--- START COLLECTED DATA ---

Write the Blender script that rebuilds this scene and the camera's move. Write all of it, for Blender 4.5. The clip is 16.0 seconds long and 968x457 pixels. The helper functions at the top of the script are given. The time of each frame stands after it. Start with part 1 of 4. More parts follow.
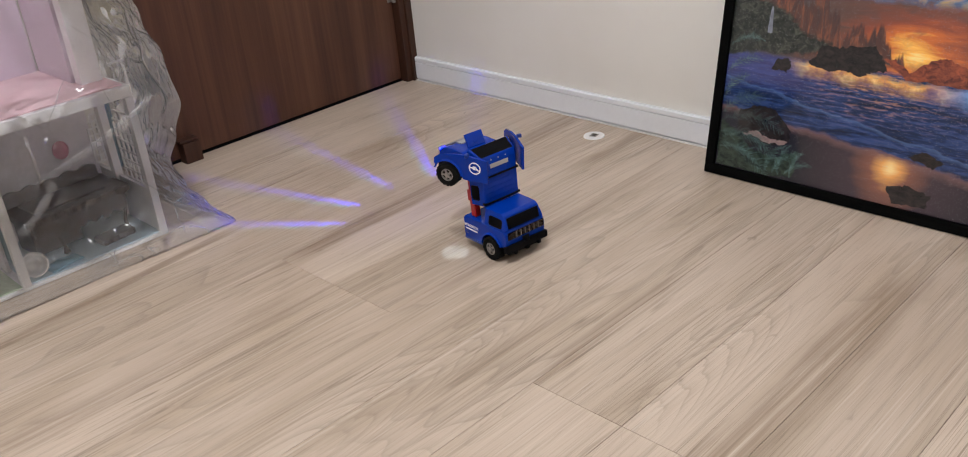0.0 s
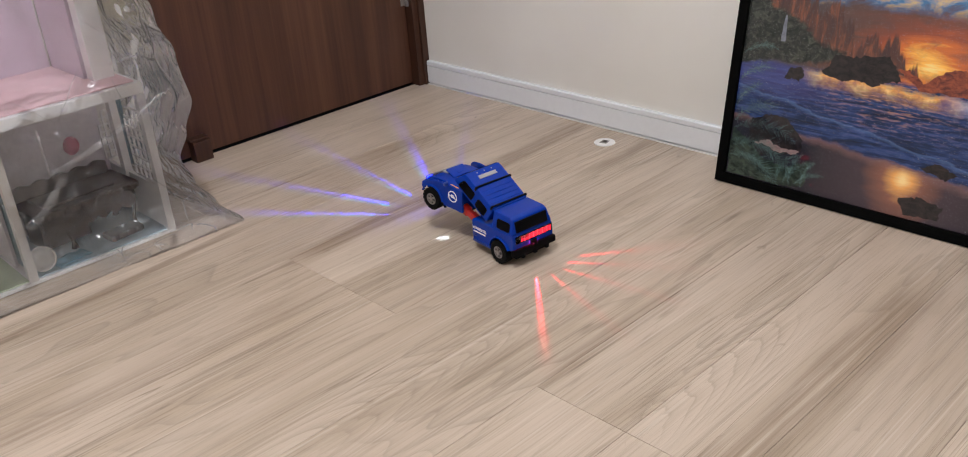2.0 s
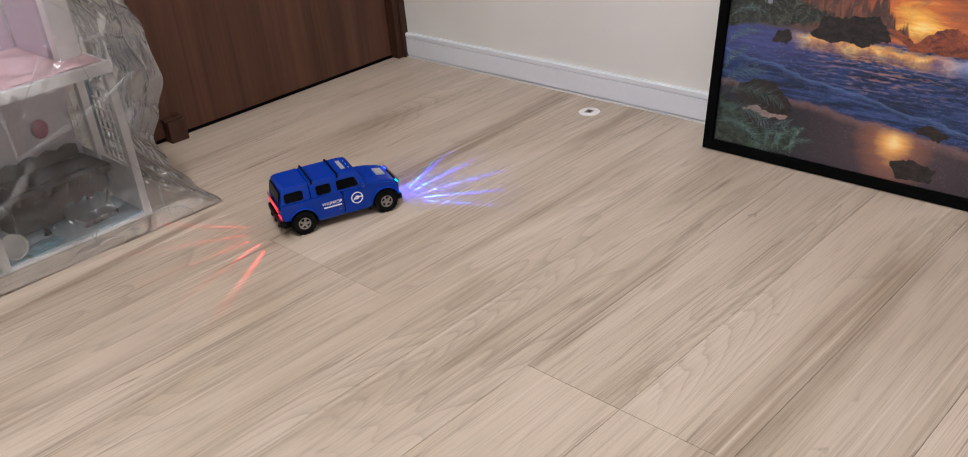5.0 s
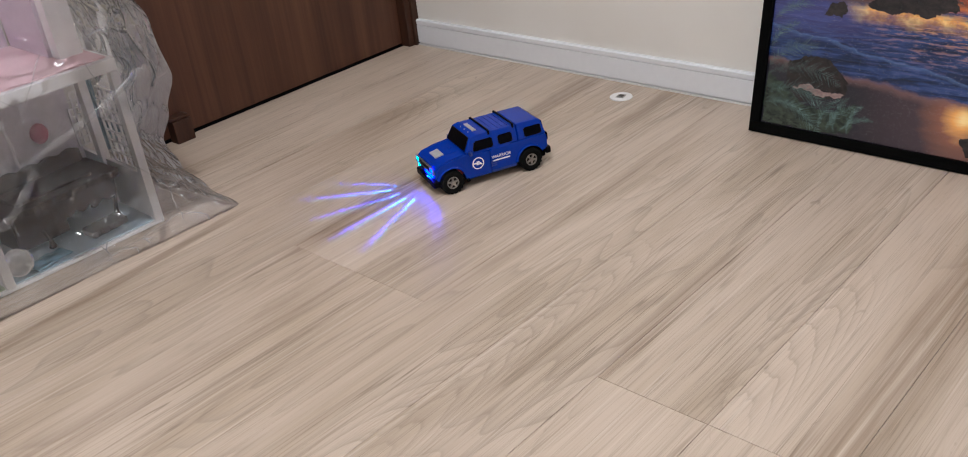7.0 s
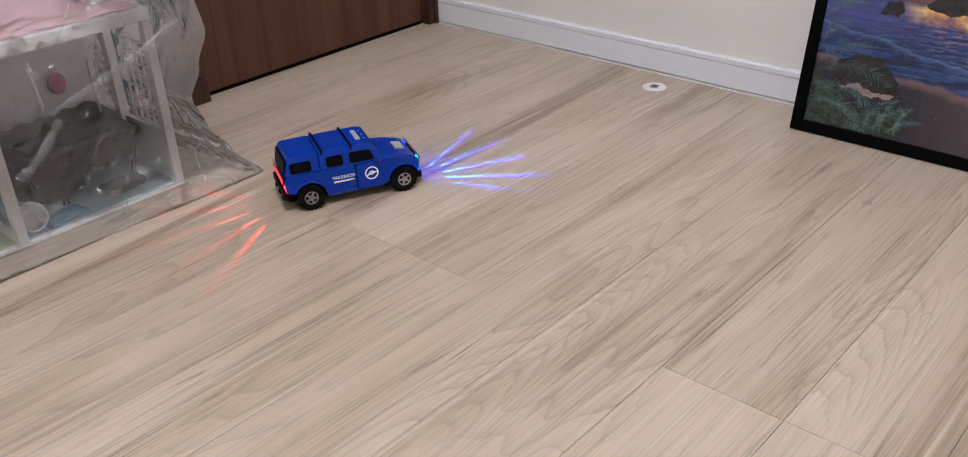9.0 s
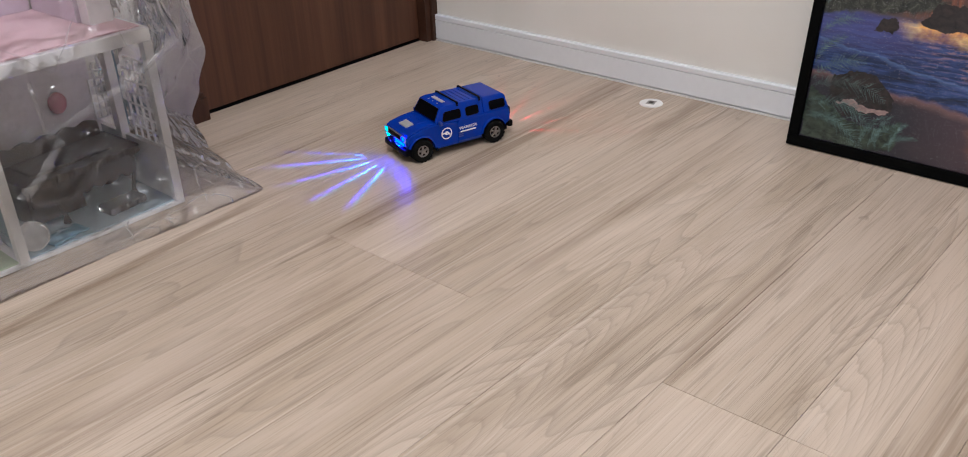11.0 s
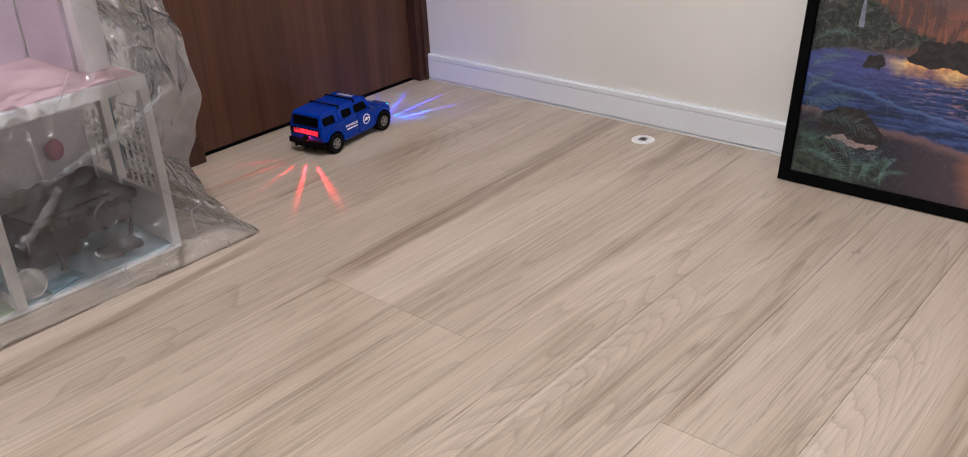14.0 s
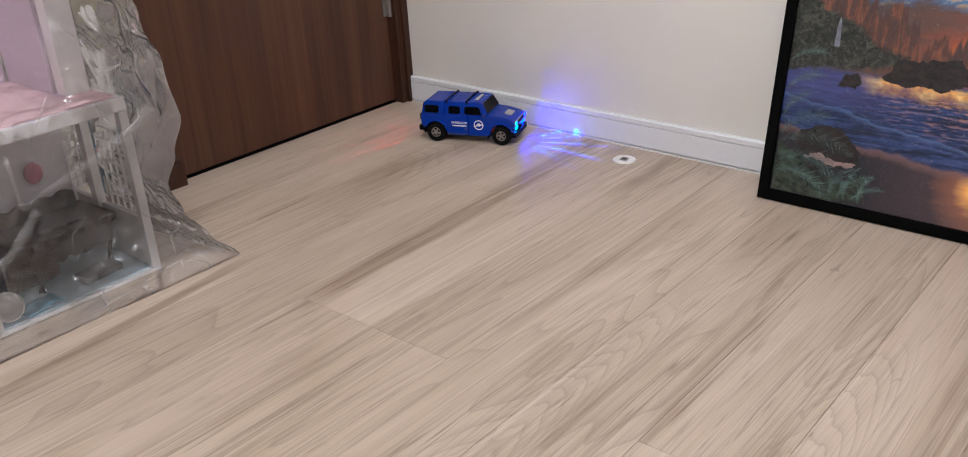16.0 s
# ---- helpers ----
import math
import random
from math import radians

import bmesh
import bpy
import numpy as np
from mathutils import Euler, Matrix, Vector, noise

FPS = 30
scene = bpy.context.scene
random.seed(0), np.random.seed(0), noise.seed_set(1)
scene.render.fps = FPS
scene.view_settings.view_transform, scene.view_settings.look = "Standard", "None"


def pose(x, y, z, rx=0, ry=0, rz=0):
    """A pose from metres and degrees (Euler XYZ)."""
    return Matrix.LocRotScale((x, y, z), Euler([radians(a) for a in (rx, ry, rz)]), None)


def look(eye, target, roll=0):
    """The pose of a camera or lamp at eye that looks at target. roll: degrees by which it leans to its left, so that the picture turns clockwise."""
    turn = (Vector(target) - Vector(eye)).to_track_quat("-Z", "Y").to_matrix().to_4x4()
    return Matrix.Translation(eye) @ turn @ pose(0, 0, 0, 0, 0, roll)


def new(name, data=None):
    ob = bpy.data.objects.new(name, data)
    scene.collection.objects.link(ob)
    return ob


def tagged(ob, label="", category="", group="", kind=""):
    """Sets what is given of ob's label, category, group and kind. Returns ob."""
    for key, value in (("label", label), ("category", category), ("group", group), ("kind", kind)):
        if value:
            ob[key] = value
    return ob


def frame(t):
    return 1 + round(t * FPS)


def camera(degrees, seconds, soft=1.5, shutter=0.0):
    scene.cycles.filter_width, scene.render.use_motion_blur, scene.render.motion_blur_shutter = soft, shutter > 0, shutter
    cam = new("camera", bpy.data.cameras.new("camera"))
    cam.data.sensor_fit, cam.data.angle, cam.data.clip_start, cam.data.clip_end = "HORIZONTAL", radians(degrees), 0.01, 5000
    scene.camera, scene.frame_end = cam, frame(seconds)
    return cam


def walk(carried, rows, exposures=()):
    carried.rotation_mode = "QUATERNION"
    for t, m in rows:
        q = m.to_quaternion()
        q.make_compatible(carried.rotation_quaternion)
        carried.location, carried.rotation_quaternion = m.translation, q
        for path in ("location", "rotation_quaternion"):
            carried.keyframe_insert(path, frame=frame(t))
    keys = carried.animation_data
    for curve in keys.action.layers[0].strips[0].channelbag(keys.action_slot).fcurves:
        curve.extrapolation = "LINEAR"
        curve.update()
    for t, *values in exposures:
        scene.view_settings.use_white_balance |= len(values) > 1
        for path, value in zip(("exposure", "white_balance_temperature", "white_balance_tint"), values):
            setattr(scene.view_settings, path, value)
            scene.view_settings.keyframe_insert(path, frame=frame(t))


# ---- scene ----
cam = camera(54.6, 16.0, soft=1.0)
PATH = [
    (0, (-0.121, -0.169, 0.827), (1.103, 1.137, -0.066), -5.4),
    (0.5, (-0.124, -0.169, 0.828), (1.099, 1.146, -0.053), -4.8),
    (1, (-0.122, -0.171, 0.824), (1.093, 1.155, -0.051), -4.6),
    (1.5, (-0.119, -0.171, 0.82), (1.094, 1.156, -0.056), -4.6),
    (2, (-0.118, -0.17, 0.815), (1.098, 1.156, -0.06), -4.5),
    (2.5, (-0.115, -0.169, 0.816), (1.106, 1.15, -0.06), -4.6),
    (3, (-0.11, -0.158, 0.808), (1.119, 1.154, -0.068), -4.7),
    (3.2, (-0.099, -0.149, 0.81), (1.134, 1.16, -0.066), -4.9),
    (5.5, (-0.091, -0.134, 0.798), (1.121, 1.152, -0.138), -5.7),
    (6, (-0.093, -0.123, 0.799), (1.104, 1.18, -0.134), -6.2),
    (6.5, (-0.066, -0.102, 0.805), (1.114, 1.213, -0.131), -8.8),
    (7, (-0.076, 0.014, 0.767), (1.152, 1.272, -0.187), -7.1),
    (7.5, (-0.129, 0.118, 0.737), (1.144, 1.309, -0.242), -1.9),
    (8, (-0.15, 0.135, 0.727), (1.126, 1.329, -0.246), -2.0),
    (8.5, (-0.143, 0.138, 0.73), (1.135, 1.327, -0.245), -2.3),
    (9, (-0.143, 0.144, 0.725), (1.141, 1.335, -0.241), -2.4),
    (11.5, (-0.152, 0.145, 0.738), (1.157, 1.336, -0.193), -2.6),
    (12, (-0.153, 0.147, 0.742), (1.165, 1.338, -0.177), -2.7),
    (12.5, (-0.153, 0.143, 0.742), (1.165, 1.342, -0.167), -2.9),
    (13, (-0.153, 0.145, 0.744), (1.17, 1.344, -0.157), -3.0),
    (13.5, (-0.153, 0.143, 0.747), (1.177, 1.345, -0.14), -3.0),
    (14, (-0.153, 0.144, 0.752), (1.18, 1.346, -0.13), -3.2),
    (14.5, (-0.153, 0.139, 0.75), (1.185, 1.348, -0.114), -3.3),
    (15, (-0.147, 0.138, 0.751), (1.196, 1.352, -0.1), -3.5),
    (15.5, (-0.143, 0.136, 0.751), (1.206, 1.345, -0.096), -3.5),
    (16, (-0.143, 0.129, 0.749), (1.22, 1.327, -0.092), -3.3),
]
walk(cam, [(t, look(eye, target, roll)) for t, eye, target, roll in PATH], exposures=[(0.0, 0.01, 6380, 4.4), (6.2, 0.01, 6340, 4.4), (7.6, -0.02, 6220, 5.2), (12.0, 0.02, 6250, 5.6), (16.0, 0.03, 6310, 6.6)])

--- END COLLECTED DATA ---

PROBLEM: The listing above needs to be output again exactly. Don't include the pictures.

TASK OUTPUT:
Write the Blender script that rebuilds this scene and the camera's move. Write all of it, for Blender 4.5. The clip is 16.0 seconds long and 968x457 pixels. The helper functions at the top of the script are given. The time of each frame stands after it. Start with part 1 of 4. More parts follow.
0.0 s
2.0 s
5.0 s
7.0 s
9.0 s
11.0 s
14.0 s
16.0 s
# ---- helpers ----
import math
import random
from math import radians

import bmesh
import bpy
import numpy as np
from mathutils import Euler, Matrix, Vector, noise

FPS = 30
scene = bpy.context.scene
random.seed(0), np.random.seed(0), noise.seed_set(1)
scene.render.fps = FPS
scene.view_settings.view_transform, scene.view_settings.look = "Standard", "None"


def pose(x, y, z, rx=0, ry=0, rz=0):
    """A pose from metres and degrees (Euler XYZ)."""
    return Matrix.LocRotScale((x, y, z), Euler([radians(a) for a in (rx, ry, rz)]), None)


def look(eye, target, roll=0):
    """The pose of a camera or lamp at eye that looks at target. roll: degrees by which it leans to its left, so that the picture turns clockwise."""
    turn = (Vector(target) - Vector(eye)).to_track_quat("-Z", "Y").to_matrix().to_4x4()
    return Matrix.Translation(eye) @ turn @ pose(0, 0, 0, 0, 0, roll)


def new(name, data=None):
    ob = bpy.data.objects.new(name, data)
    scene.collection.objects.link(ob)
    return ob


def tagged(ob, label="", category="", group="", kind=""):
    """Sets what is given of ob's label, category, group and kind. Returns ob."""
    for key, value in (("label", label), ("category", category), ("group", group), ("kind", kind)):
        if value:
            ob[key] = value
    return ob


def frame(t):
    return 1 + round(t * FPS)


def camera(degrees, seconds, soft=1.5, shutter=0.0):
    scene.cycles.filter_width, scene.render.use_motion_blur, scene.render.motion_blur_shutter = soft, shutter > 0, shutter
    cam = new("camera", bpy.data.cameras.new("camera"))
    cam.data.sensor_fit, cam.data.angle, cam.data.clip_start, cam.data.clip_end = "HORIZONTAL", radians(degrees), 0.01, 5000
    scene.camera, scene.frame_end = cam, frame(seconds)
    return cam


def walk(carried, rows, exposures=()):
    carried.rotation_mode = "QUATERNION"
    for t, m in rows:
        q = m.to_quaternion()
        q.make_compatible(carried.rotation_quaternion)
        carried.location, carried.rotation_quaternion = m.translation, q
        for path in ("location", "rotation_quaternion"):
            carried.keyframe_insert(path, frame=frame(t))
    keys = carried.animation_data
    for curve in keys.action.layers[0].strips[0].channelbag(keys.action_slot).fcurves:
        curve.extrapolation = "LINEAR"
        curve.update()
    for t, *values in exposures:
        scene.view_settings.use_white_balance |= len(values) > 1
        for path, value in zip(("exposure", "white_balance_temperature", "white_balance_tint"), values):
            setattr(scene.view_settings, path, value)
            scene.view_settings.keyframe_insert(path, frame=frame(t))


# ---- scene ----
cam = camera(54.6, 16.0, soft=1.0)
PATH = [
    (0, (-0.121, -0.169, 0.827), (1.103, 1.137, -0.066), -5.4),
    (0.5, (-0.124, -0.169, 0.828), (1.099, 1.146, -0.053), -4.8),
    (1, (-0.122, -0.171, 0.824), (1.093, 1.155, -0.051), -4.6),
    (1.5, (-0.119, -0.171, 0.82), (1.094, 1.156, -0.056), -4.6),
    (2, (-0.118, -0.17, 0.815), (1.098, 1.156, -0.06), -4.5),
    (2.5, (-0.115, -0.169, 0.816), (1.106, 1.15, -0.06), -4.6),
    (3, (-0.11, -0.158, 0.808), (1.119, 1.154, -0.068), -4.7),
    (3.2, (-0.099, -0.149, 0.81), (1.134, 1.16, -0.066), -4.9),
    (5.5, (-0.091, -0.134, 0.798), (1.121, 1.152, -0.138), -5.7),
    (6, (-0.093, -0.123, 0.799), (1.104, 1.18, -0.134), -6.2),
    (6.5, (-0.066, -0.102, 0.805), (1.114, 1.213, -0.131), -8.8),
    (7, (-0.076, 0.014, 0.767), (1.152, 1.272, -0.187), -7.1),
    (7.5, (-0.129, 0.118, 0.737), (1.144, 1.309, -0.242), -1.9),
    (8, (-0.15, 0.135, 0.727), (1.126, 1.329, -0.246), -2.0),
    (8.5, (-0.143, 0.138, 0.73), (1.135, 1.327, -0.245), -2.3),
    (9, (-0.143, 0.144, 0.725), (1.141, 1.335, -0.241), -2.4),
    (11.5, (-0.152, 0.145, 0.738), (1.157, 1.336, -0.193), -2.6),
    (12, (-0.153, 0.147, 0.742), (1.165, 1.338, -0.177), -2.7),
    (12.5, (-0.153, 0.143, 0.742), (1.165, 1.342, -0.167), -2.9),
    (13, (-0.153, 0.145, 0.744), (1.17, 1.344, -0.157), -3.0),
    (13.5, (-0.153, 0.143, 0.747), (1.177, 1.345, -0.14), -3.0),
    (14, (-0.153, 0.144, 0.752), (1.18, 1.346, -0.13), -3.2),
    (14.5, (-0.153, 0.139, 0.75), (1.185, 1.348, -0.114), -3.3),
    (15, (-0.147, 0.138, 0.751), (1.196, 1.352, -0.1), -3.5),
    (15.5, (-0.143, 0.136, 0.751), (1.206, 1.345, -0.096), -3.5),
    (16, (-0.143, 0.129, 0.749), (1.22, 1.327, -0.092), -3.3),
]
walk(cam, [(t, look(eye, target, roll)) for t, eye, target, roll in PATH], exposures=[(0.0, 0.01, 6380, 4.4), (6.2, 0.01, 6340, 4.4), (7.6, -0.02, 6220, 5.2), (12.0, 0.02, 6250, 5.6), (16.0, 0.03, 6310, 6.6)])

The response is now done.